35 Yet thou sayest, Because I am innocent, surely his anger shall turn from me. Behold, I will plead with thee, because thou sayest, I have not sinned.
[AD 420] Jerome on Jeremiah 2:35-36
(Ver. 35, 36) And you said: I am without sin and innocent: and therefore let your anger turn away from me. Behold, I will contend with you in judgment, because you have said: I have not sinned: how despicable you have become, repeating your ways too much (or how greatly you have despised). This should be used against those who refuse to acknowledge their own sins: but in the time of affliction and distress, they claim to unjustly endure what they endure: and they provoke the wrath of God even more, because the greater sin is not to mourn what they have done, but to offer empty excuses for their sins. He said, 'I will argue with you in court for what you have said, 'I have not sinned': as if this sin is any greater, to have something in one's conscience and to speak it out in one's words. Let the new heresy hear that the wrath of God is even the greatest, not to humbly confess one's sin, but shamelessly boast of righteousness.'

[AD 444] Cyril of Alexandria on Jeremiah 2:35
It makes God angry for us to imagine that we are free from all impurity. He is even found saying to one of those who led polluted lives, Behold, I have a suit with you because you say I have not sinned, in that you have acted very contemptuously in repeating your ways. For the repetition of the way to sins is for us, when we are overtaken by offenses, to refuse to believe that we are guilty of the defilement that arises from them.

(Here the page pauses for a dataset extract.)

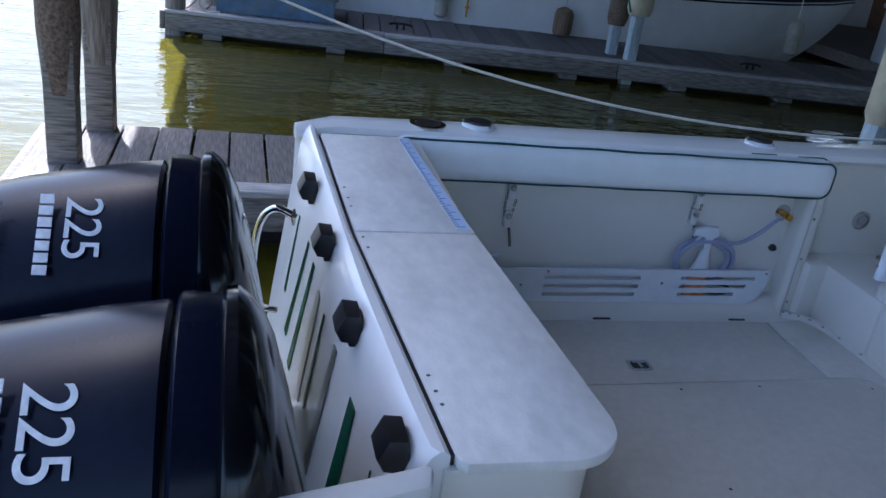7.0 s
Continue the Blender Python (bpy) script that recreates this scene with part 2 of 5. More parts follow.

[AD 444] Cyril of Alexandria on Jeremiah 2:35
Let us, therefore, pray without ceasing, according to the expression of the blessed Paul. Let us be careful to do so aright.… Remember him who says by the voice of Isaiah, Declare your sins first, that you may be justified;9 remember too that he rebukes those who will not do so and says, Behold, I have a judgment against you, because you say I have not sinned. Examine the words of the saints, for one says, “The righteous is the accuser of himself in the beginning of his words,” and another says, “I said, I will confess against myself my transgression to the Lord; and you forgave the iniquity of my heart.”

[AD 444] Cyril of Alexandria on Jeremiah 2:35
For God readily accepts and has mercy on those who do not forget their offenses but fall down before him and ask of him forgiveness. But he is severe, and very justly so, on the hardhearted and the proud, and on one who in his great ignorance acquits himself of blame. For God said to one thus disposed, Behold, I have a suit against you, because you say, I have not sinned. For who can boast that he has a pure heart? Or who can have confidence that he is undefiled by sins? The road then to salvation, and which delivers those who earnestly walk on it from the wrath of God, is the confession of offenses, and to say in our prayers to him who purifies the wicked, Forgive us our sins.